L’histoire de Braithwaite est assez emblématique de celle des groupes presque sans visage (on le connaît pour sa bouille et son bonnet), sans histoire véritable et qui se situent à la charnière des grands groupes décadents et des groupes mainstream hyper-professionnels qui dominent le rock de stade aujourd’hui. Mogwai a un pied et trois orteils dans le premier monde (celui des saoûlards indé, des amateurs, des semi-pro, des bohémiens), et le reste (deux orteils, trois ou quatre) du côté des bons garçons et de ceux qui savent tout de même donner le change pour ne pas tout gâcher. C’est cette prévalence finale de ce « bon tempérament » qui à la fois nous enchante (ce gars là est des nôtres) et nous trouble, comme s’il manquait toujours quelque chose ici, le glam, le spectaculaire, le crade.

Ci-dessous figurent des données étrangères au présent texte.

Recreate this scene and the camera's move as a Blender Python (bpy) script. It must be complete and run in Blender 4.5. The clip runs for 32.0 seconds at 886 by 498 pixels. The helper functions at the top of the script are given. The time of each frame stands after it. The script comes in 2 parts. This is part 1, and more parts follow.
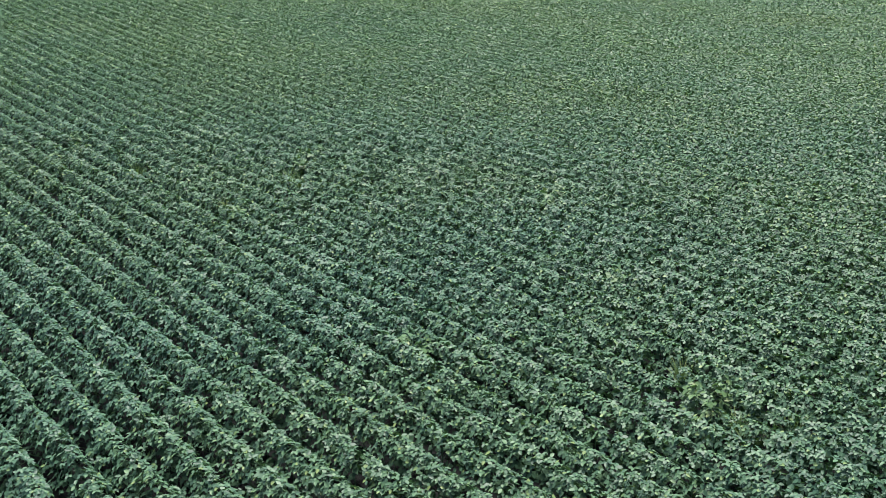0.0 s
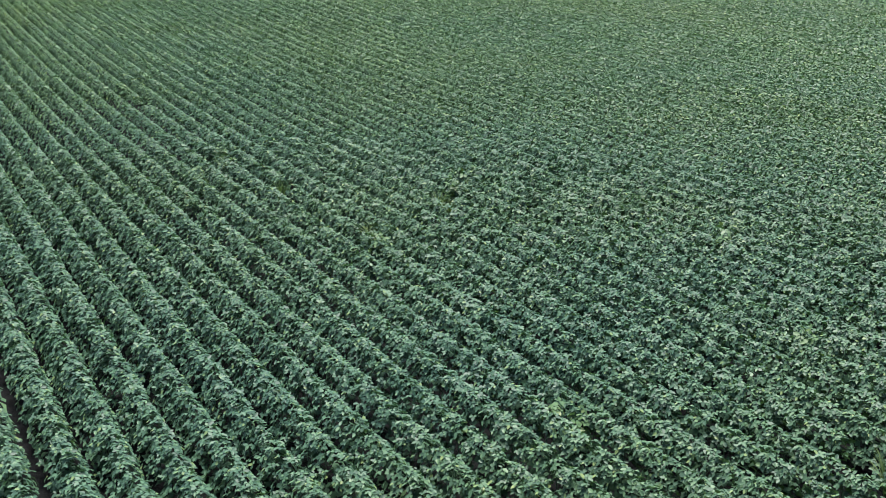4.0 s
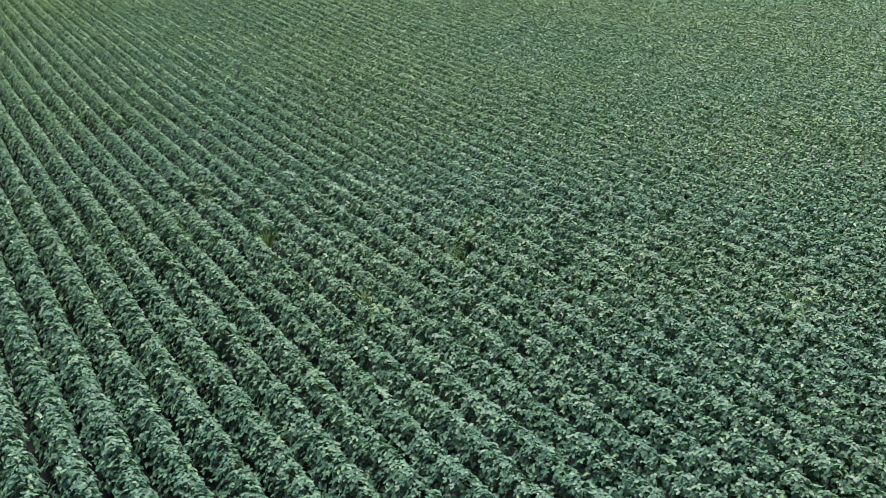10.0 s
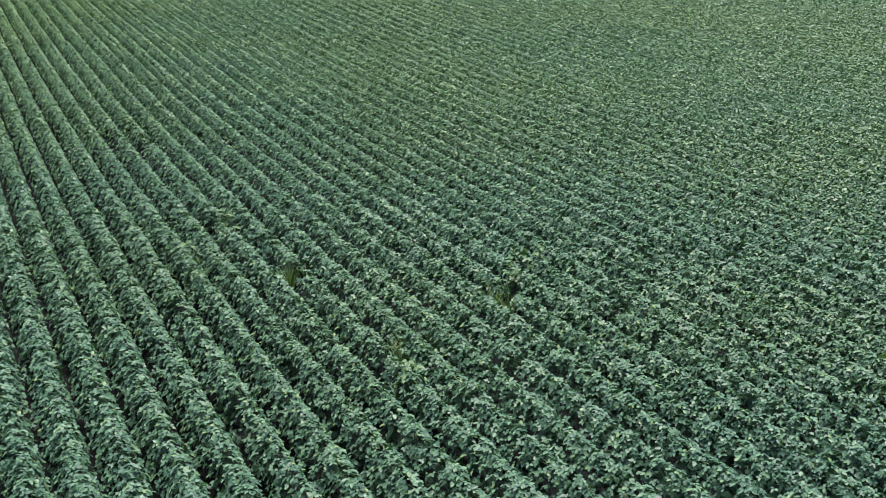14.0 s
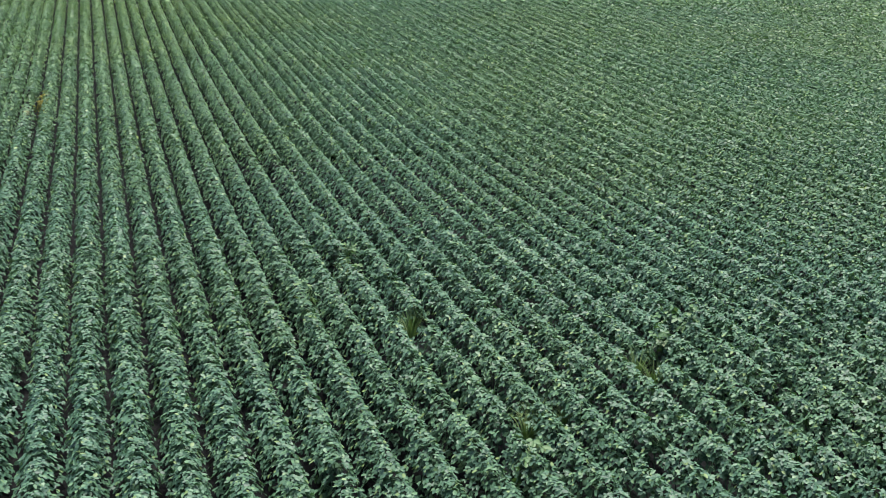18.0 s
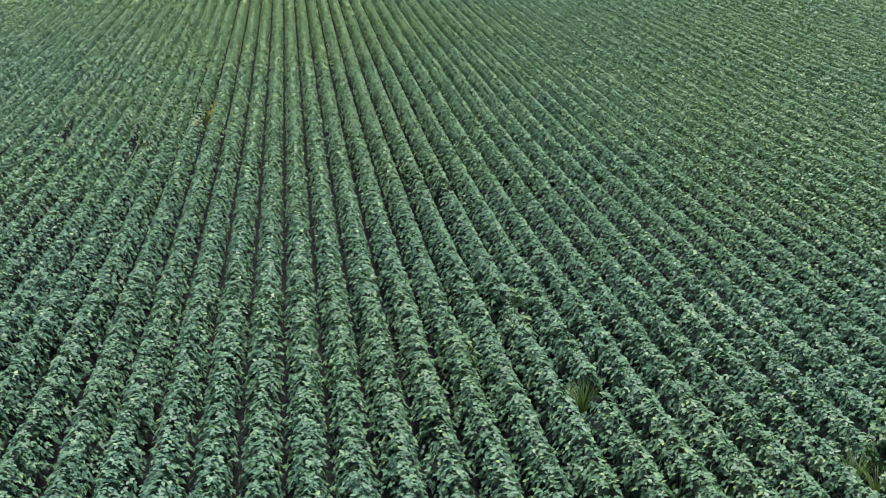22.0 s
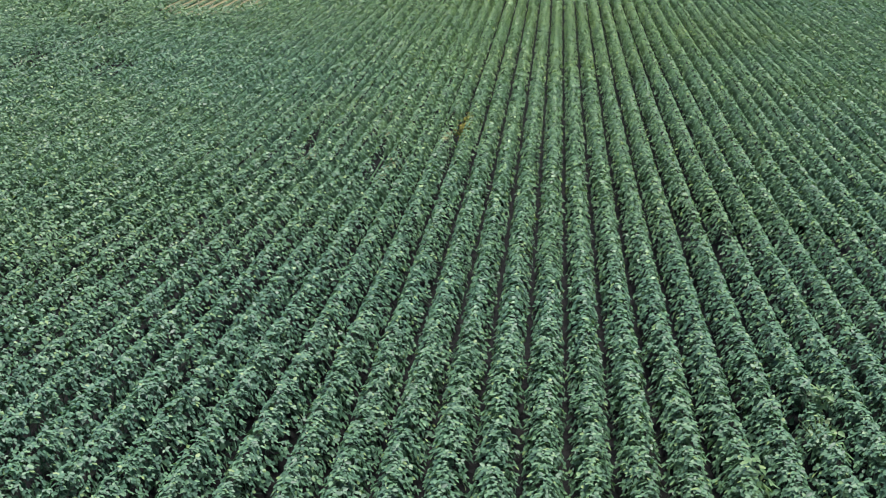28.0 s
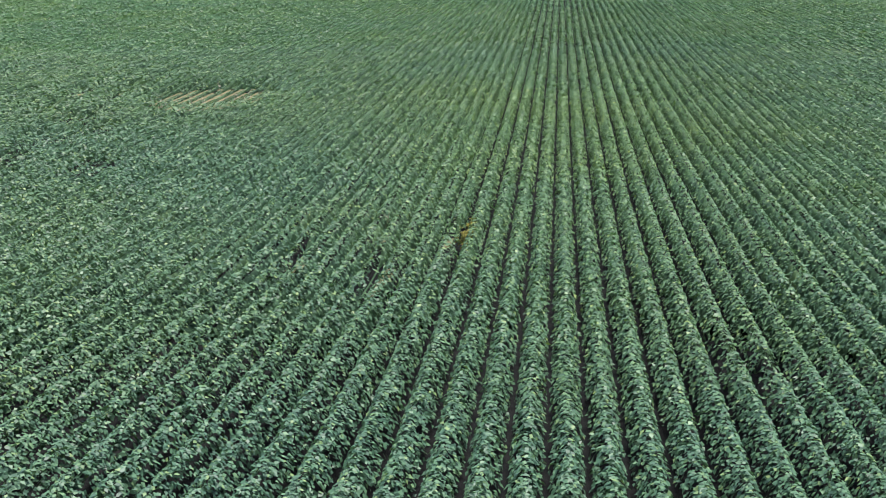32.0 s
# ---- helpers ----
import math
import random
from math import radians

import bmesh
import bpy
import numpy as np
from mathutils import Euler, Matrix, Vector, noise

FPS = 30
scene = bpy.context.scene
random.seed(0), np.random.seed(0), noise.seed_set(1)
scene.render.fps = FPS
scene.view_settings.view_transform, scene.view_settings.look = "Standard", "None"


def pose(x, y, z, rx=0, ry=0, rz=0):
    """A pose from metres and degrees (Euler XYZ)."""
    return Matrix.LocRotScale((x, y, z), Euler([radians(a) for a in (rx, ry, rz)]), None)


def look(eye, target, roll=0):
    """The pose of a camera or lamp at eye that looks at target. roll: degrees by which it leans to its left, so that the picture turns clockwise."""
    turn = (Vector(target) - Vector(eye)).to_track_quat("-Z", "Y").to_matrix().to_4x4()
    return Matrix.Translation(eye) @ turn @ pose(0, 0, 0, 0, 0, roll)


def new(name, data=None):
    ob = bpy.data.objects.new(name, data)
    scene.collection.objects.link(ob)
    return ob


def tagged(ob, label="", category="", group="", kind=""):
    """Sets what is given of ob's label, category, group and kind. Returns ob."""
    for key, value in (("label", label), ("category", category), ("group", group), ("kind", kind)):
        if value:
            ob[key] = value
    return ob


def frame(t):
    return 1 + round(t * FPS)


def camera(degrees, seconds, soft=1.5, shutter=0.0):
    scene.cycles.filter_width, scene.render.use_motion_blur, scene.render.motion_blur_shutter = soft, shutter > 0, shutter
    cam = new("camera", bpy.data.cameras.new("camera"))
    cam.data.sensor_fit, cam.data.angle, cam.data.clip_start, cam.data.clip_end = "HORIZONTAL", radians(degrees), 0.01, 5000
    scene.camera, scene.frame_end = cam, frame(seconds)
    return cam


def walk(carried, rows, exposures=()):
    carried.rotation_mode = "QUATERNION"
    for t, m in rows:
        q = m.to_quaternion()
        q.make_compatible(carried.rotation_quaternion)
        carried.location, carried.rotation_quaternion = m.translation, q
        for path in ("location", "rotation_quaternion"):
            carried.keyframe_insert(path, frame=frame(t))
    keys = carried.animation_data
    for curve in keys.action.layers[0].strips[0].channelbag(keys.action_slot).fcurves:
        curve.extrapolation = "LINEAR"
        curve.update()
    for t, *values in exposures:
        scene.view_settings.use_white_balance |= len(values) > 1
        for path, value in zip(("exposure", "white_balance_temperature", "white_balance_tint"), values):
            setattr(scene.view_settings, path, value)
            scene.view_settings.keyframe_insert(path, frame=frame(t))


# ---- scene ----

Le livre s’achève tout bêtement sur la mort bouleversante et émouvante du père, l’occasion de réfléchir à l’endroit d’où l’on vient et à l’idée d’héritage.

Spaceships over Glasgow se lit avec plaisir et avec émotion. Il permet de se conforter dans l’idée que ces types sont nos semblables, nos frères… et que les belles histoires n’arrivent pas qu’aux autres (enfin si…). On n’a pas lu tant que ça de témoignages d’artistes qui sont nos exacts contemporains et la chose est troublante : mêmes références, même itinéraire mais destin si différent. Pour le reste, on peut bien écouter Mogwai sans s’embarrasser avec ça.